Start
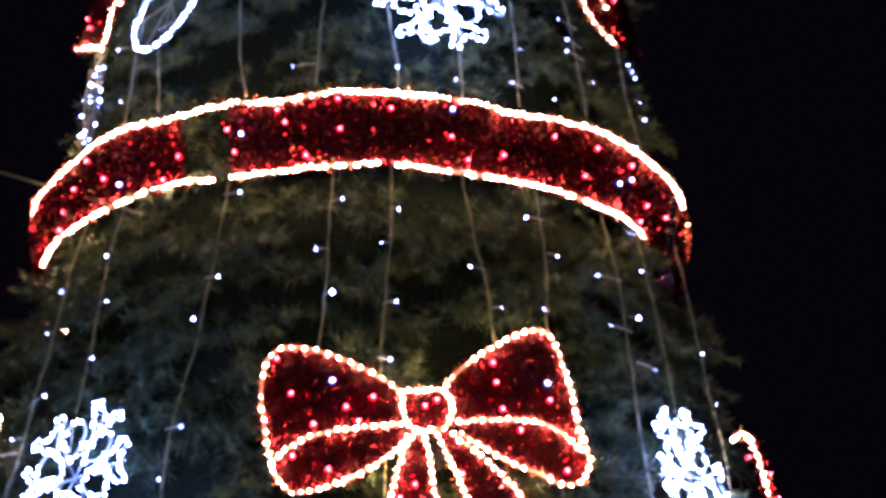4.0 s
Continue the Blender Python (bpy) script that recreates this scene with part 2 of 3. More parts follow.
# ---------------------------------------------------------------- rope lights, tinsel and bulbs
BULB = {"white": bulb_mesh("bulb_white", 0.0037, BULB_WHITE), "dim": bulb_mesh("bulb_dim", 0.0075, BULB_DIM),
        "red": halo_bulb("bulb_red", 0.0046, BULB_RED, 0.0110, RED_HALO), "blue": halo_bulb("bulb_blue", 0.0060, BULB_WHITE, 0.0130, BLUE_HALO), "small": bulb_mesh("bulb_small", 0.0030, BULB_WHITE),
        "flankred": halo_bulb("bulb_flank_red", 0.0034, BULB_RED, 0.0090, RED_HALO), "star": bulb_mesh("bulb_star", 0.0085, BULB_WHITE), "tinyred": bulb_mesh("bulb_tinyred", 0.0036, RED_DIM)}


LED_MESH = {}


def rope(points, parent, tube_mat, led_mat, r, led_r, step, name="rope_light", label="", seed=1, loss=0.0, fringe=True, slack=0.0018):
    """A rope light along a line: the soft tube and its bulbs."""
    rng = random.Random(seed)
    body = part(name, tube(resampled(points, 0.03), r), tube_mat, parent, label, smooth=True)
    spots = resampled(points, step)
    if spots.shape[1] == 2:
        spots = np.concatenate([spots, np.zeros((len(spots), 1))], 1)
    hair = resampled(points, 0.005)
    if hair.shape[1] == 2:
        hair = np.concatenate([hair, np.zeros((len(hair), 1))], 1)
    if fringe:
        part("tinsel_fringe", fuzz(hair, np.zeros((1, 3)), seed + 900, 0.046, 0.0022), FRINGE, body, "loose red and gold tinsel", kind="stuff")
    for s in spots:
        if rng.random() < loss:
            continue
        size = led_r * rng.choice((0.75, 0.9, 1.0, 1.05, 1.1))
        key = (led_mat.name, round(size, 5))
        if key not in LED_MESH:
            LED_MESH[key] = mesh_of("led", *bead((0, 0, 0), size, 4, 7), led_mat)
            LED_MESH[key].polygons.foreach_set("use_smooth", [True] * len(LED_MESH[key].polygons))
        shared("led", LED_MESH[key], body, tuple(s[k] + rng.gauss(0, slack) for k in range(3)))
    return body


def inside(x, y, poly):
    hit = np.zeros(len(x), bool)
    for (x0, y0), (x1, y1) in zip(poly, np.roll(poly, -1, 0)):
        c = ((y0 > y) != (y1 > y)) & (x < (x1 - x0) * (y - y0) / (y1 - y0 + 1e-12) + x0)
        hit ^= c
    return hit


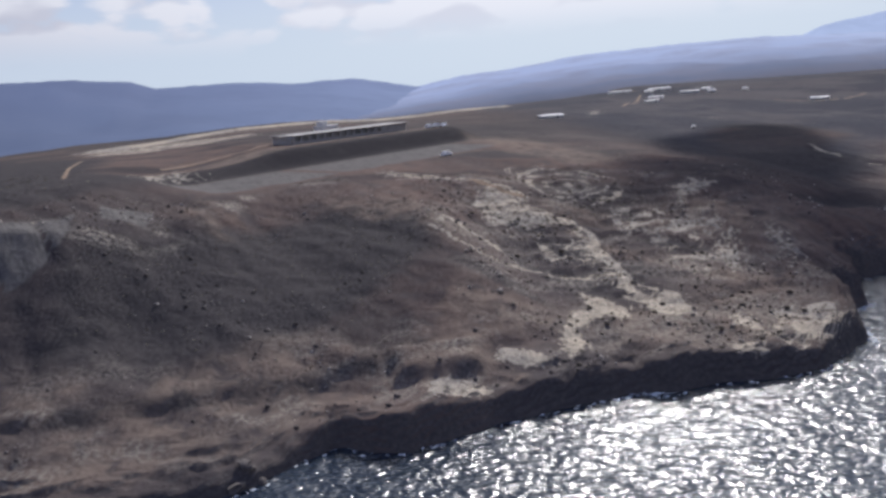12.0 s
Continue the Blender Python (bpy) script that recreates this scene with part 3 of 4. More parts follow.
    for patch, much in DARK_FIELDS:
        streak = streak * (1 - blot(x, y, patch, 2.0))
    streak = np.maximum(streak, 0.9 * blot(x, y, [(230, 386), (254, 392), (264, 317), (241, 309), (231, 337)], 4))
    # brown ground, painted lighter where sun falls between the cloud shades
    brown = blot(x + 6 * lump, y + 6 * lump, SUNLIT_BROWN_FIELD, 9)
    red = np.maximum(red, np.maximum(0.35 * brown, blot(x, y, [(224, 329), (228, 364), (250, 375), (255, 355), (238, 316)], 4)))
    streak = np.maximum(streak, 0.25 * brown * smoothstep(-0.1, 0.4, rough(x, 1.5 * y, 40, 161, 3)))
    scrub_shade = scrub_shade * (1 - 0.75 * brown)
    outcrop = np.maximum(outcrop, 0.38 * brown * smoothstep(0.05, 0.4, rough(x, 1.5 * y, 9, 199, 4)))
    a, k = shed_frame(x, y)
    streak = np.maximum(streak, 0.9 * smoothstep(-45, -30, a) * (1 - smoothstep(66, 80, a)) * smoothstep(-9.5, -8, k) * (1 - smoothstep(0, 3, k)))
    keep = 1 - np.maximum(0.5 * brown, blot(x, y, CLOUDED_LAND, 6))
    # where the far ground takes its painted haze and cloud shade
    far_haze = keep * smoothstep(280, 340, x) * smoothstep(30, 110, v) + smoothstep(330, 520, v)
    return np.stack([pale, tan, red], -1), np.stack([track, slab, scrub_shade], -1), np.stack([streak, outcrop, np.clip(far_haze, 0, 1)], -1)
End
▶ _TASK OBJECTIVE_: Print the complete listing exactly, apart from any pictures.

▶ _CORRECT RESULT_:
4.0 s
Continue the Blender Python (bpy) script that recreates this scene with part 2 of 3. More parts follow.
# ---------------------------------------------------------------- rope lights, tinsel and bulbs
BULB = {"white": bulb_mesh("bulb_white", 0.0037, BULB_WHITE), "dim": bulb_mesh("bulb_dim", 0.0075, BULB_DIM),
        "red": halo_bulb("bulb_red", 0.0046, BULB_RED, 0.0110, RED_HALO), "blue": halo_bulb("bulb_blue", 0.0060, BULB_WHITE, 0.0130, BLUE_HALO), "small": bulb_mesh("bulb_small", 0.0030, BULB_WHITE),
        "flankred": halo_bulb("bulb_flank_red", 0.0034, BULB_RED, 0.0090, RED_HALO), "star": bulb_mesh("bulb_star", 0.0085, BULB_WHITE), "tinyred": bulb_mesh("bulb_tinyred", 0.0036, RED_DIM)}


LED_MESH = {}


def rope(points, parent, tube_mat, led_mat, r, led_r, step, name="rope_light", label="", seed=1, loss=0.0, fringe=True, slack=0.0018):
    """A rope light along a line: the soft tube and its bulbs."""
    rng = random.Random(seed)
    body = part(name, tube(resampled(points, 0.03), r), tube_mat, parent, label, smooth=True)
    spots = resampled(points, step)
    if spots.shape[1] == 2:
        spots = np.concatenate([spots, np.zeros((len(spots), 1))], 1)
    hair = resampled(points, 0.005)
    if hair.shape[1] == 2:
        hair = np.concatenate([hair, np.zeros((len(hair), 1))], 1)
    if fringe:
        part("tinsel_fringe", fuzz(hair, np.zeros((1, 3)), seed + 900, 0.046, 0.0022), FRINGE, body, "loose red and gold tinsel", kind="stuff")
    for s in spots:
        if rng.random() < loss:
            continue
        size = led_r * rng.choice((0.75, 0.9, 1.0, 1.05, 1.1))
        key = (led_mat.name, round(size, 5))
        if key not in LED_MESH:
            LED_MESH[key] = mesh_of("led", *bead((0, 0, 0), size, 4, 7), led_mat)
            LED_MESH[key].polygons.foreach_set("use_smooth", [True] * len(LED_MESH[key].polygons))
        shared("led", LED_MESH[key], body, tuple(s[k] + rng.gauss(0, slack) for k in range(3)))
    return body


def inside(x, y, poly):
    hit = np.zeros(len(x), bool)
    for (x0, y0), (x1, y1) in zip(poly, np.roll(poly, -1, 0)):
        c = ((y0 > y) != (y1 > y)) & (x < (x1 - x0) * (y - y0) / (y1 - y0 + 1e-12) + x0)
        hit ^= c
    return hit


12.0 s
Continue the Blender Python (bpy) script that recreates this scene with part 3 of 4. More parts follow.
    for patch, much in DARK_FIELDS:
        streak = streak * (1 - blot(x, y, patch, 2.0))
    streak = np.maximum(streak, 0.9 * blot(x, y, [(230, 386), (254, 392), (264, 317), (241, 309), (231, 337)], 4))
    # brown ground, painted lighter where sun falls between the cloud shades
    brown = blot(x + 6 * lump, y + 6 * lump, SUNLIT_BROWN_FIELD, 9)
    red = np.maximum(red, np.maximum(0.35 * brown, blot(x, y, [(224, 329), (228, 364), (250, 375), (255, 355), (238, 316)], 4)))
    streak = np.maximum(streak, 0.25 * brown * smoothstep(-0.1, 0.4, rough(x, 1.5 * y, 40, 161, 3)))
    scrub_shade = scrub_shade * (1 - 0.75 * brown)
    outcrop = np.maximum(outcrop, 0.38 * brown * smoothstep(0.05, 0.4, rough(x, 1.5 * y, 9, 199, 4)))
    a, k = shed_frame(x, y)
    streak = np.maximum(streak, 0.9 * smoothstep(-45, -30, a) * (1 - smoothstep(66, 80, a)) * smoothstep(-9.5, -8, k) * (1 - smoothstep(0, 3, k)))
    keep = 1 - np.maximum(0.5 * brown, blot(x, y, CLOUDED_LAND, 6))
    # where the far ground takes its painted haze and cloud shade
    far_haze = keep * smoothstep(280, 340, x) * smoothstep(30, 110, v) + smoothstep(330, 520, v)
    return np.stack([pale, tan, red], -1), np.stack([track, slab, scrub_shade], -1), np.stack([streak, outcrop, np.clip(far_haze, 0, 1)], -1)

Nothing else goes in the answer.